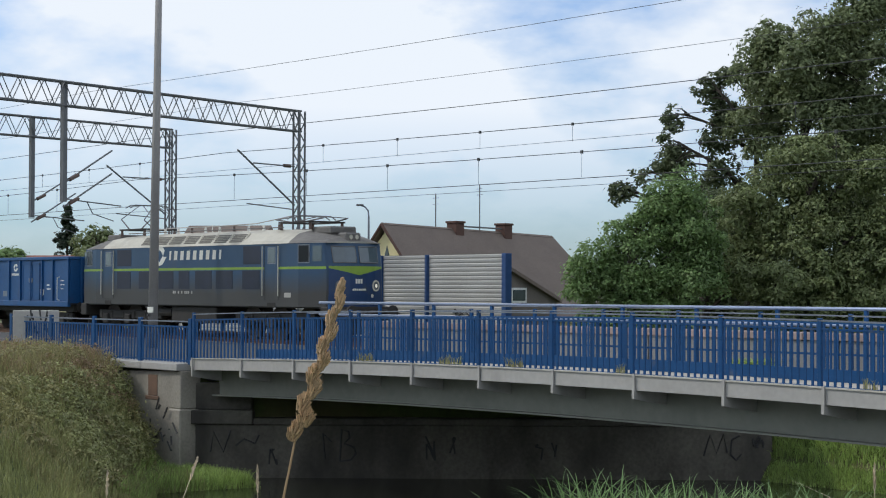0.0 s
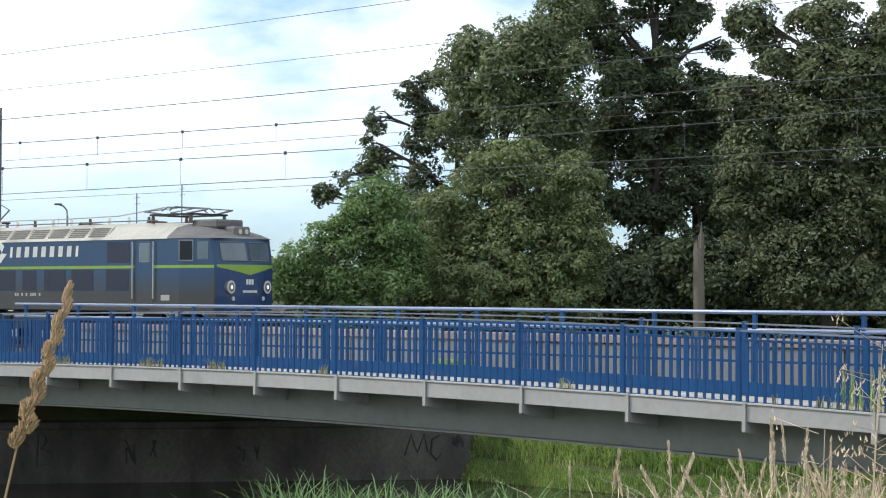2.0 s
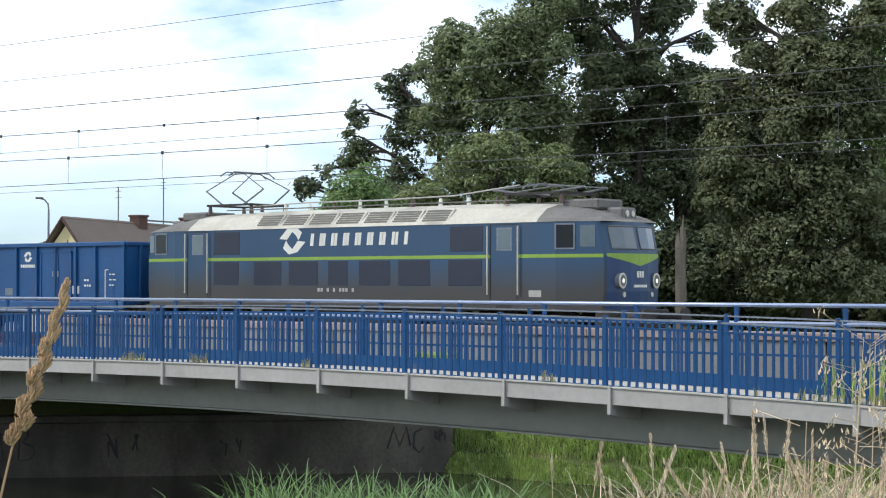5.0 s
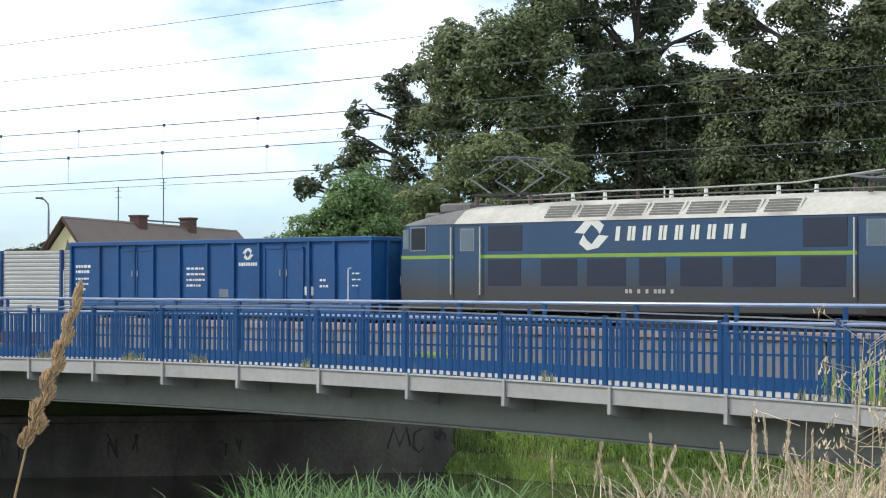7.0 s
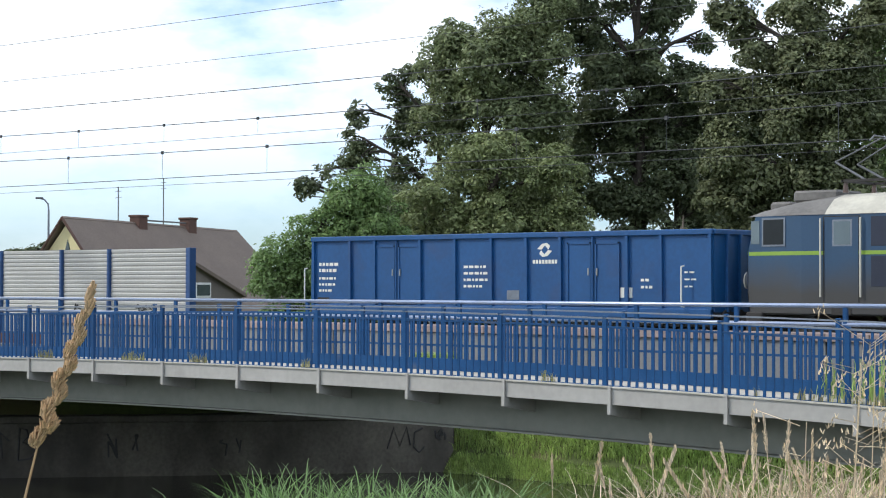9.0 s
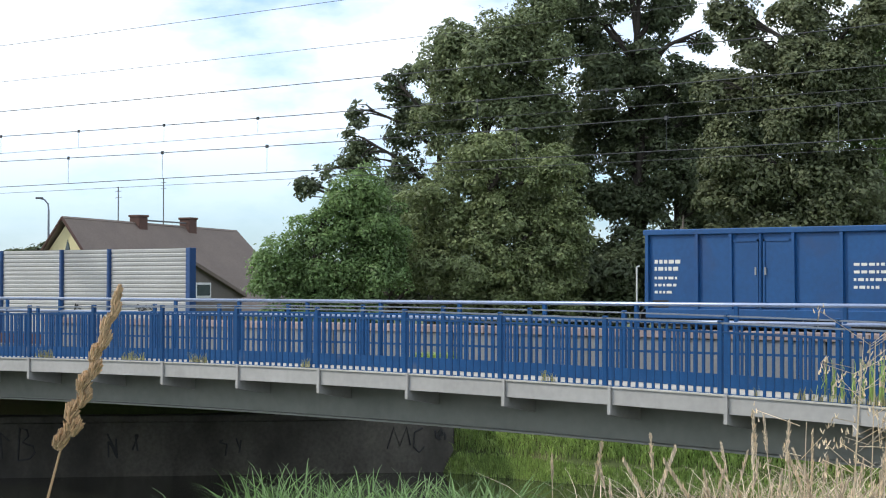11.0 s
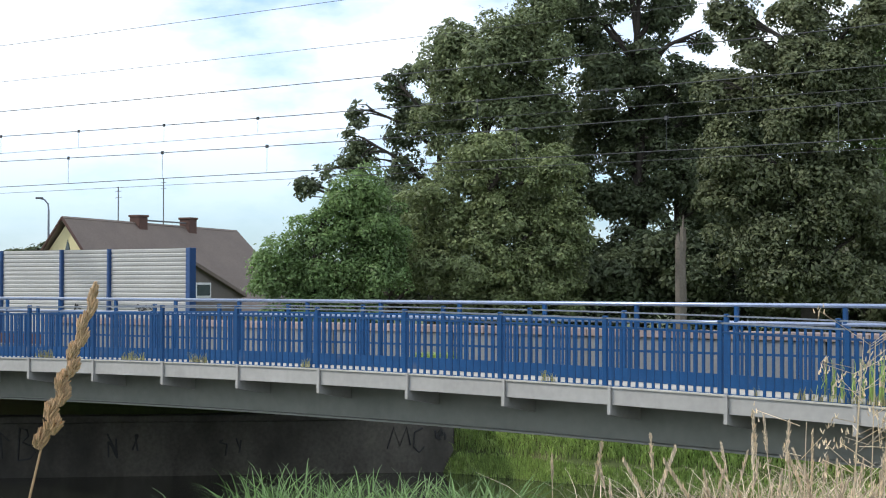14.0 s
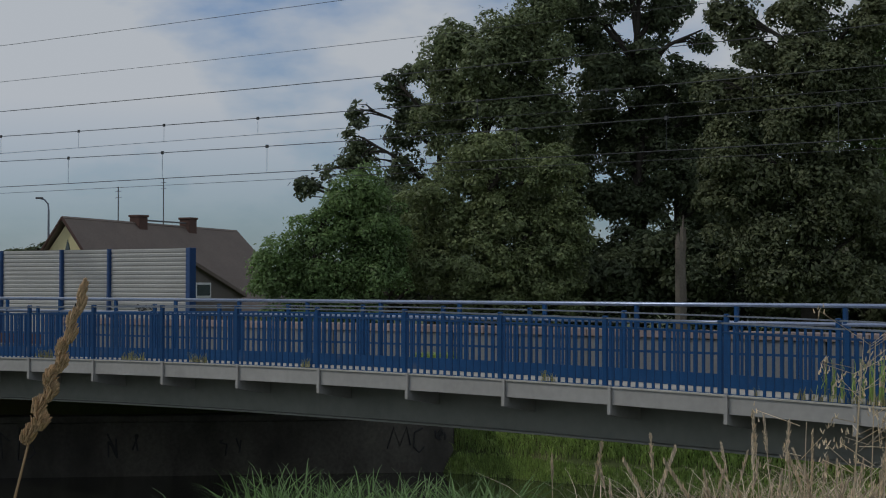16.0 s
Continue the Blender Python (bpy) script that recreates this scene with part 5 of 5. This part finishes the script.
══════════════════════════════
- **WHAT YOU WILL DO**
Omit every picture, then repeat the remaining data exactly as it appears above.

- **REPLY TO THE TASK**
0.0 s
2.0 s
5.0 s
7.0 s
9.0 s
11.0 s
14.0 s
16.0 s
Continue the Blender Python (bpy) script that recreates this scene with part 5 of 5. This part finishes the script.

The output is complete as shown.